Pick out all lines in the listing holding the string "that" and copy them.

### PROVIDED DATA
------------------------------------

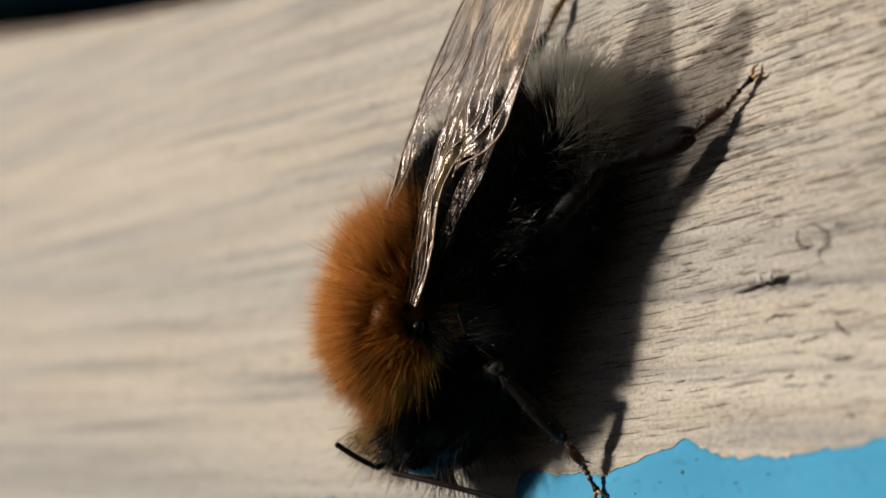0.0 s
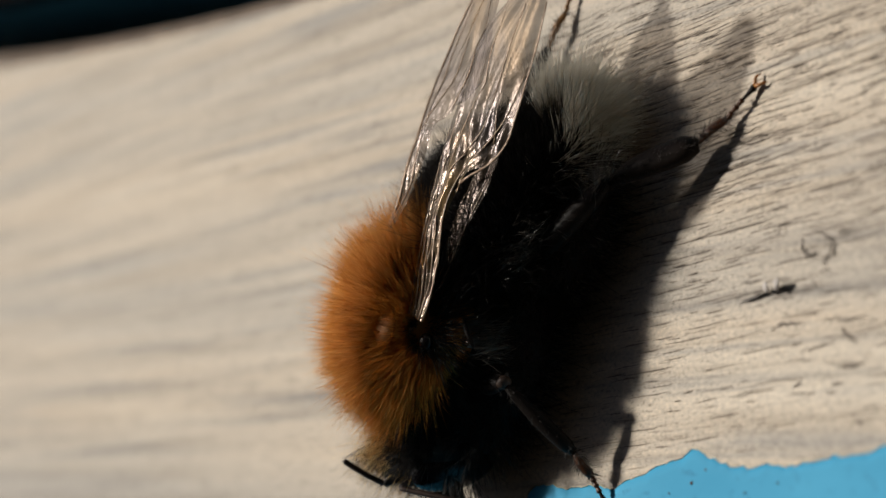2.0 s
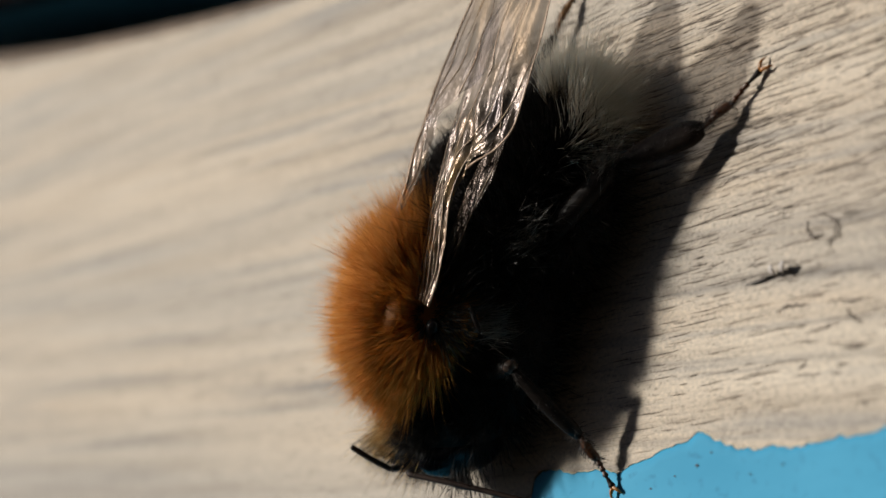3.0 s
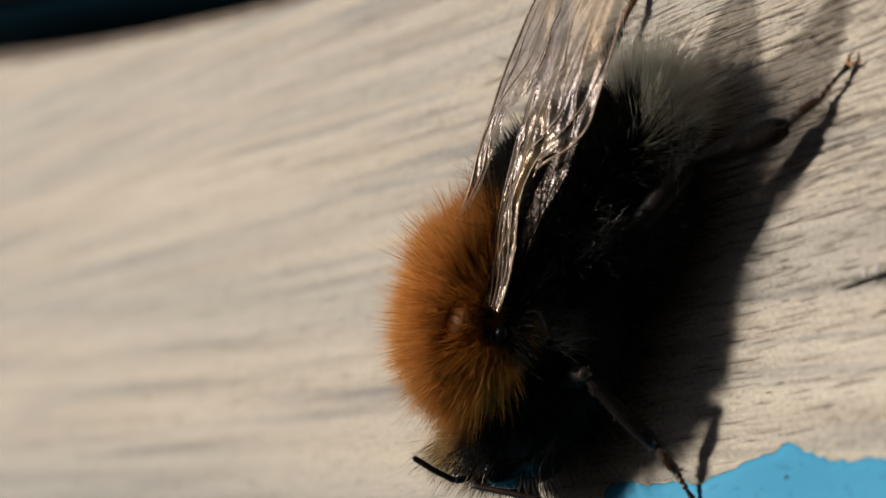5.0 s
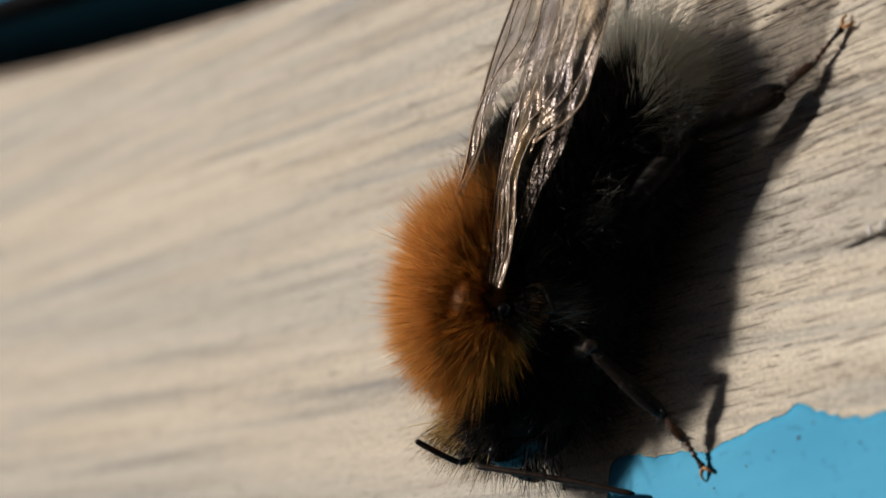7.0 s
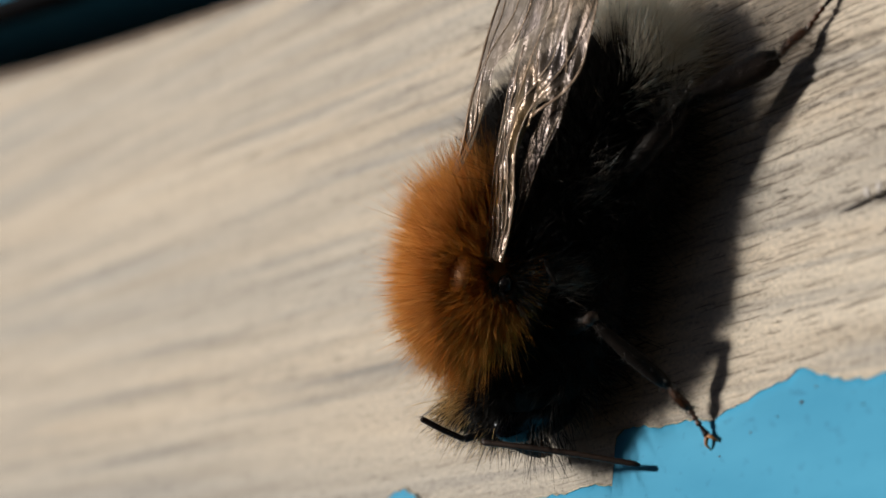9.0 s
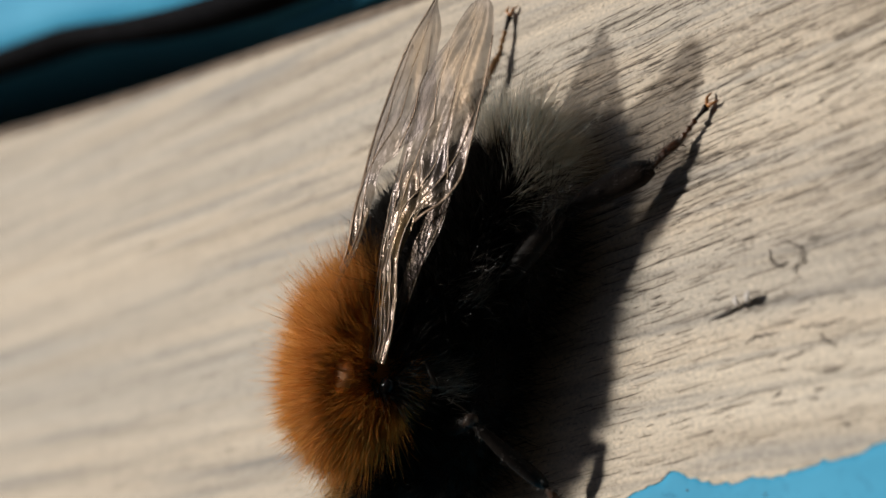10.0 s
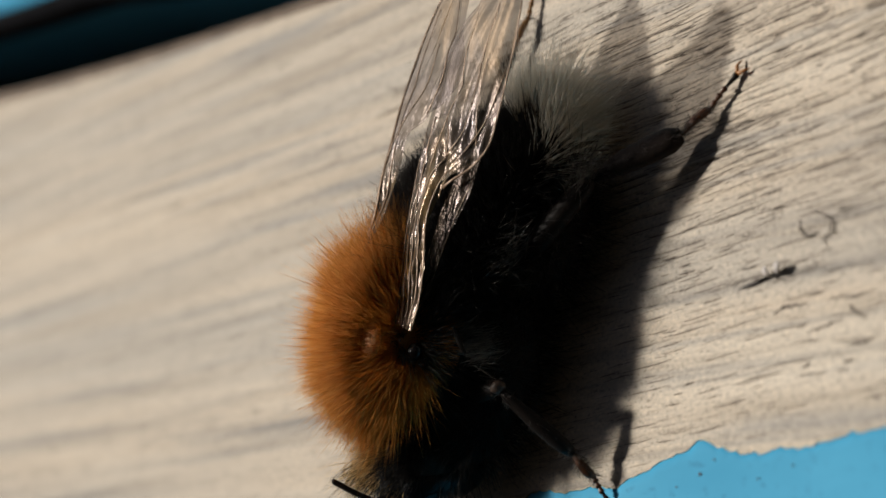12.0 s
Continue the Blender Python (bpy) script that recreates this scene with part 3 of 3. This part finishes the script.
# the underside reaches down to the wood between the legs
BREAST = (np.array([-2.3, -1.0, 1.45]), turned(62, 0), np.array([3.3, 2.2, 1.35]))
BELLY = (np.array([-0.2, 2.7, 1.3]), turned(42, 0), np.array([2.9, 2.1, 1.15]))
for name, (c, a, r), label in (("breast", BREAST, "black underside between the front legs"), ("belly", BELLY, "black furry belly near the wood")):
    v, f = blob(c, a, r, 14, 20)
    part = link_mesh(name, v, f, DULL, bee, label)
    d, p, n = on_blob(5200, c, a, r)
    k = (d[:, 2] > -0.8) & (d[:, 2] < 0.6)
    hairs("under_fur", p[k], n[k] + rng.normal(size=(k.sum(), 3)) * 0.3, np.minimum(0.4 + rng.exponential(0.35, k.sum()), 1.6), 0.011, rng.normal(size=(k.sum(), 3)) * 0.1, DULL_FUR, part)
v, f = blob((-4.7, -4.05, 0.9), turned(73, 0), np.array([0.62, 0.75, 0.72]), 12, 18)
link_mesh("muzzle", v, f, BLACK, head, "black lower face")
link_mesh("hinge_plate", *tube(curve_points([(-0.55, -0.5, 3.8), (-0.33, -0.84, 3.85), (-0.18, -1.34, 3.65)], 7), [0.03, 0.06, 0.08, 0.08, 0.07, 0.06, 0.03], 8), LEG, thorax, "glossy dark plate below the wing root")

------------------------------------

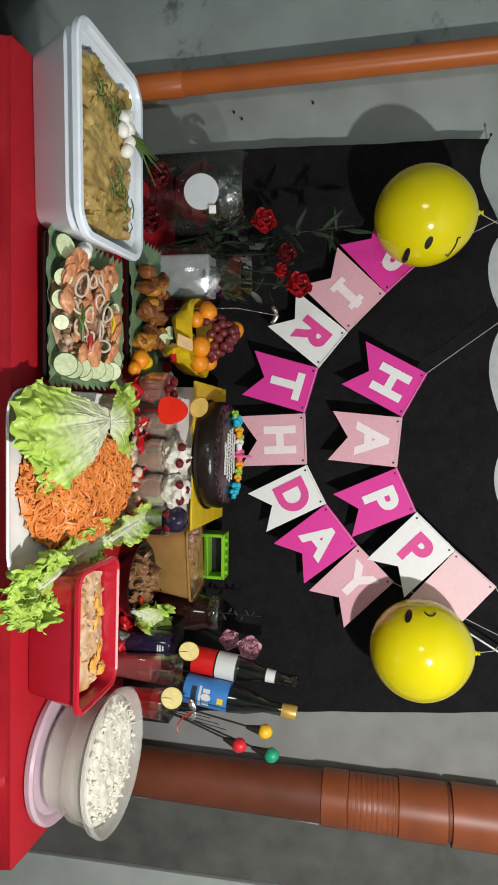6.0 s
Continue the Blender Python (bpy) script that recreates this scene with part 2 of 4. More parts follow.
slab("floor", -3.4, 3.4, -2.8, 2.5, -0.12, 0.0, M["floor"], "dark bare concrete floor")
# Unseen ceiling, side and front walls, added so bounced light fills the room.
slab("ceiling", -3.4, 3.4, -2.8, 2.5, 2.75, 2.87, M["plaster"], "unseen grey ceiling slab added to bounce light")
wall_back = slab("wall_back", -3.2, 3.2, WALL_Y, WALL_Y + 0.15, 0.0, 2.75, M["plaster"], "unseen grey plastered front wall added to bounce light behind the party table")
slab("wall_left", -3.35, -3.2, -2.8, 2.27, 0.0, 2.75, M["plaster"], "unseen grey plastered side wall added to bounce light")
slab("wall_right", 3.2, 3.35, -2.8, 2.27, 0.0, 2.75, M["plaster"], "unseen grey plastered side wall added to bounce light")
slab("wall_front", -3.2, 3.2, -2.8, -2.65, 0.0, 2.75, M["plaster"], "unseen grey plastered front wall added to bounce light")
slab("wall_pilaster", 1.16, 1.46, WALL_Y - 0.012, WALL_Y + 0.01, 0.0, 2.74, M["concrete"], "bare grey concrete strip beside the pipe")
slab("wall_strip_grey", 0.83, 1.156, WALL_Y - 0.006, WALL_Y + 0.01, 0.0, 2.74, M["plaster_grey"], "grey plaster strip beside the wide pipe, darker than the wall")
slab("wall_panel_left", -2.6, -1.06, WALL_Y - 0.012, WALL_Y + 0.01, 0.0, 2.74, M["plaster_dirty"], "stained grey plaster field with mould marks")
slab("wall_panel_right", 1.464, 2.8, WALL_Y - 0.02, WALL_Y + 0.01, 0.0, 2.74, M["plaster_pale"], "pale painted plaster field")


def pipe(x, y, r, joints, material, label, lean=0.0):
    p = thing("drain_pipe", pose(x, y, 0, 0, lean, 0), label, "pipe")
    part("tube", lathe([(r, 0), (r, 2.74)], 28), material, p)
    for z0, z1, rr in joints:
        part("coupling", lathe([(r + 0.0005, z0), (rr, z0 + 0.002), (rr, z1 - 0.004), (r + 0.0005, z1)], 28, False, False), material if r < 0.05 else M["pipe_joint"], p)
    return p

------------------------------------

### PROBLEM SOLUTION
Continue the Blender Python (bpy) script that recreates this scene with part 3 of 3. This part finishes the script.
Continue the Blender Python (bpy) script that recreates this scene with part 2 of 4. More parts follow.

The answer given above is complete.